Marjorie Prime — Review

Marjorie Prime.jpg
Jon Hamm and Lois Smith in a scene from Michael Almereyda’s Marjorie Prime.

25Star

“The reconciliation between showing and telling is never reached.”

by Ken Bakely

In writing, the overuse of passive voice pushes the reader away, because your text becomes about something, rather than that thing. Michael Almereyda’s Marjorie Prime, based on Jordan Harrison’s play, suffers from a cinematic version of that. A common pratfall of these stage-to-film adaptations, the reconciliation between showing and telling is never reached. The space for sweeping moments, and landscapes of sounds and images, gets dashed out. It’s replaced by locked-down locales and lengthy monologues. When in the presence of performers, they have life, but through a screen, they join the past tense.
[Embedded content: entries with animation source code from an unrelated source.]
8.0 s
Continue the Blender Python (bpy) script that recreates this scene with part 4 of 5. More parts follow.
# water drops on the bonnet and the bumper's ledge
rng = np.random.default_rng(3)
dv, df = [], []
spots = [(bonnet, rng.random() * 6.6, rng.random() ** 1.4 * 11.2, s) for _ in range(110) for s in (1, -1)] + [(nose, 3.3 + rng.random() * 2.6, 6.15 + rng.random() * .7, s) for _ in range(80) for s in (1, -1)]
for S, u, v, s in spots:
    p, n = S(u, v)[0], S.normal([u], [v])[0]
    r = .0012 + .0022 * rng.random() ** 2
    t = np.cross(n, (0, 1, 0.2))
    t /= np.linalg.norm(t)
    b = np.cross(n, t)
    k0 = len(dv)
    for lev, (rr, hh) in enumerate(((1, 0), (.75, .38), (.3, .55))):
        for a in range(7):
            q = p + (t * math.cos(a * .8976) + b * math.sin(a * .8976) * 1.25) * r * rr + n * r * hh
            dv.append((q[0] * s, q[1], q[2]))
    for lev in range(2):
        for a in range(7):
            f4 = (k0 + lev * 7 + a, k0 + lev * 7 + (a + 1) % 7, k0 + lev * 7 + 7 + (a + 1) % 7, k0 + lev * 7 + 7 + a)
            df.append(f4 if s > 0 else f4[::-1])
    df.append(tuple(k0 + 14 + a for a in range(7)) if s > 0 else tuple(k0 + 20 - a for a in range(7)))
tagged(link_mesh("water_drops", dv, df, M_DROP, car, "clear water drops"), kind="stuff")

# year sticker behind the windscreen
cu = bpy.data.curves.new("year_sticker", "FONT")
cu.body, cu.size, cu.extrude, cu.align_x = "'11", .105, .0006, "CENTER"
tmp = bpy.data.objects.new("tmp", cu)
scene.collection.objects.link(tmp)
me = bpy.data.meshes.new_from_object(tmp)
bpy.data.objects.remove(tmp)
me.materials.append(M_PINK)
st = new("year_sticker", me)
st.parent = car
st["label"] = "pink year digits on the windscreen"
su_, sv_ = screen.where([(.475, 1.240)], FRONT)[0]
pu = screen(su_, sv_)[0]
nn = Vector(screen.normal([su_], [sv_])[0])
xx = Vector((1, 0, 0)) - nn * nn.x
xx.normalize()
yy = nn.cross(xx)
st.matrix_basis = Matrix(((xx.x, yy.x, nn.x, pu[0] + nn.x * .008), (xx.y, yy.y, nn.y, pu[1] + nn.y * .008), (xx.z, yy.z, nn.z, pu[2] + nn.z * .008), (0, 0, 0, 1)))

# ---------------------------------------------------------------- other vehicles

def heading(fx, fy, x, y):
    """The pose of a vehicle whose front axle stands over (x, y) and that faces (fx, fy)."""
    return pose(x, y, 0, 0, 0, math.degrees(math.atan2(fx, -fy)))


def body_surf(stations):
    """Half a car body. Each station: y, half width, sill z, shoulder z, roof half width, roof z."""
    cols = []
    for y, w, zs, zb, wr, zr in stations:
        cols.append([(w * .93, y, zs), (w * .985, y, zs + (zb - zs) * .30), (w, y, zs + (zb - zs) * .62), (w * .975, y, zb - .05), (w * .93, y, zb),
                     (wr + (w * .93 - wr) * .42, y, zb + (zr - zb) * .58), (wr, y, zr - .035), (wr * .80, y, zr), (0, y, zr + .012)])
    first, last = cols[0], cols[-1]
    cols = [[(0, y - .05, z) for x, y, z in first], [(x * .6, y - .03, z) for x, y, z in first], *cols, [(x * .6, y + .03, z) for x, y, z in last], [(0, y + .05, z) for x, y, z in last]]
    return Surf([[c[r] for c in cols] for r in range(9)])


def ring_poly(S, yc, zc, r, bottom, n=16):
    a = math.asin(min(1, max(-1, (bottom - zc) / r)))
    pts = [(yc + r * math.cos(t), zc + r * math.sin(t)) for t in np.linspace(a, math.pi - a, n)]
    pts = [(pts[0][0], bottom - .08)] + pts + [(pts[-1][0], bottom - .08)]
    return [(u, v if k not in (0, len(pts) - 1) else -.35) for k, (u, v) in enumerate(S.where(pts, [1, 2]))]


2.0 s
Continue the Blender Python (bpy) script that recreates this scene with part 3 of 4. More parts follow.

You see gifted actors delivering meaningful words, but the moments of immediacy, of freedom, of movement, are missing. The spark is there, though. It’s there in the eyes of Marjorie (Lois Smith), an octogenarian widow living in the Not Too Distant Future, sometime in the 2050s. She’s suffering from the early stages of dementia, and an effort to preserve her wits for a while longer, and keep her company on long, lonely days, her family has installed an advanced, AI hologram. You feed it facts about a deceased loved one  in the stage of life they’re most associated with (their “prime” form), and their likeness can interact and speak with the person in question.

For Marjorie, there’s no question that it has to be Walter (Jon Hamm), her husband. They have nice chats, as the computer learns more about the person it’s based on, and Marjorie enjoys the process. There is a moment when the two discuss how Walter proposed to her; it was right after they saw My Best Friend’s Wedding, and were walking home from the theater. Marjorie asks if they could change it, and make it an old movie house playing Casablanca. Change history? Walter Prime asks, stunned. But why not? It’s a harmless fabrication, one that adds the warmth of classic, timeless romance.

Marjorie Prime seeks to delve into that idea of our memories. We take them for granted, and even though they fade and reshape themselves (or we reshape them), we consider them the only real documents of our past. Someone else might have concrete evidence about a previous event, but it contradicts our recollection. “No, no,” we will insist. “That’s not how I remember it happening.” And so, we argue that this other argument is incorrect. For Marjorie, as her memory slides into decline, her daughter, Tess (Geena Davis), and son-in-law, John (Tim Robbins), are pleased to see her happy, but unsettled by the implications of this technology. Over the course of the film, suffice it to say that they learn to adapt.

Indeed, the world of Marjorie Prime moves in between the natural and the created with little transition. Almerayda’s most effective moments as a director come from clueing us into when we are seeing a “real” conversation, or a constructed memory, or a moment with a Prime. The dialogue begins with normality, but soon it is clear one of the participants is leading the way. His ability to charge these moments with an underlying energy is of a great benefit. But at the same time, it magnifies the general problem with the movie’s execution. Such strength in the small and fluid makes us wonder why the movie is so built upon the large and rigid. This is a story about people, and the flexibility with which they revise their approach to the past. The implications may be grand, but the scope must be limited. It has to be this way for us to understand them.

We want to examine Marjorie’s ever-changing emotions, in how she feels around Walter Prime, around her family, and her day-to-day interactions. Smith is wonderful in the role, applying a great deal of care in bringing out those ideas to us. But the script is unconvinced that such meditations are necessary. It would much rather show off how the rest of the film is coming from a mile away. It takes itself at face value.

When a Prime talks to its assigned human, and learns some new tic of its personality, it stores it away, makes a brief remark saying so, and keeps going. But it can’t remember like a person does, it can only modify its programmed behavior. Marjorie Prime has a few too many moments when it feels like that. Although it’s a movie of merit, from the talents of its actors to the philosophical questions it raises about its central object, it feels like data. There might be people living in its world, yet it collects information indifferently, setting up its environment before the musing has had a chance to start.